Die finale Version von Drupal 7 erscheint, sobald alle kritischen Fehler behoben sind. Wie viele das sind, kann man auf „drupal.org“ in der rechten Spalte im Block mit dem Titel „Contributor Links“ unter „Critical Issues“ nachlesen. Sobald hier eine 0 steht, wird noch mindestens ein Release Candidate veröffentlicht, danach erscheint Drupal 7.0. Letzte Schätzungen vom Projektgründer Dries Buytaert deuten auf Juni 2010 hin.
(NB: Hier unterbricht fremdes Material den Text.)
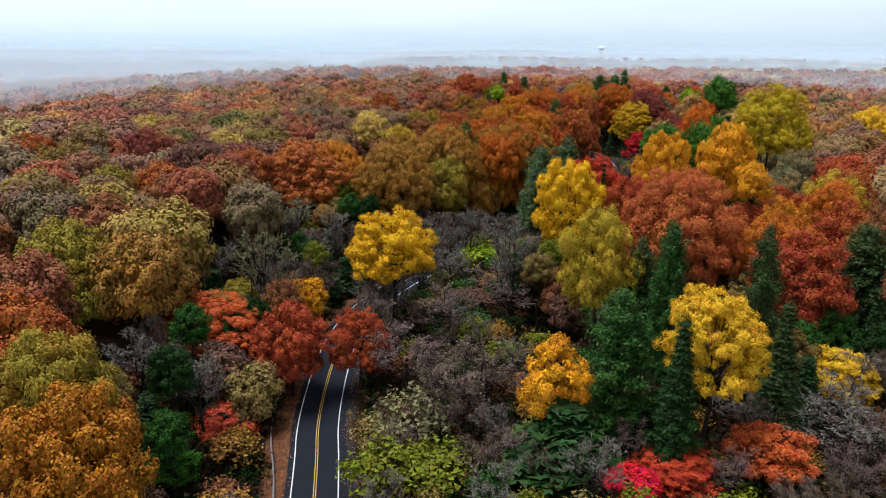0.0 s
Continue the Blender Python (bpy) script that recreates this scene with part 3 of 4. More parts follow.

Ein Upgrade einer bestehenden Drupal-6-Installation ist offiziell noch nicht möglich. Wer experimentierfreudig ist, kann das neue Drush 3 (Skript-Sammlung, um Drupal von der Kommandozeile zu steuern) ausprobieren, das ein Migrationsskript von Drupal 6 nach 7 anbietet. Es richtet sich aber in erster Linie an Entwickler und ist noch nicht vollkommen ausgereift.
Fazit
Mit D7 steht erneut ein sehr interessantes Drupal-Release vor der Tür, das den Weg für die Weiterverbreitung von Drupal ebnen wird. Wer mehr über Drupal 7 erfahren möchte, findet unter „drupal.org“ umfangreiche Informationen.
Wer zum Erfolg von Drupal beitragen will, kann jederzeit an der Entwicklung teilnehmen. Die bereits genannte Issue-Liste ist der erste Anlaufpunkt für alle Interessierten. Je mehr Feedback zu den dort bereitgestellten Patches abgegeben wird, desto schneller wird Drupal 7 veröffentlicht.
D7 im Juni 2010 fertig?? Es ist aber schon Oktober, und D7 gibt es noch lange nicht. War nicht eher Juni 2011 gemeint?
Ja, Juni war etwas optimistisch ;)
Die Anzahl der kritischen Bugs ist aktuell auf ca. zehn (von 300 am Anfang des Jahres) geschrumpft und die beta 1 wurde mittlerweile veröffentlicht.
Im Falle von Drupal 7 bedeutet Beta aber schon fast so viel wie RC, da vor allem das Funktionieren des Upgrade Path und einige andere als „Beta Blocker“ eingestuft wurde, daher diese Beta schon sehr weit ist.
Von einem Erscheinen des Stable Release noch in 2010 gehe ich aus.
Dennoch, das Warten scheint sich zu lohnen. Die aktuelle beta 2 und selbst die dev-Version vom Views Modul versprechen ein funktional optimiertes Drupal, das vor allem endlich auch sehr benutzerfreundlich geworden ist. Schade, dass man alte Drupal 6 Seite nicht so einfach upgraden kann. Bin gespannt auf meine ersten größeren Drupal7-Projekte.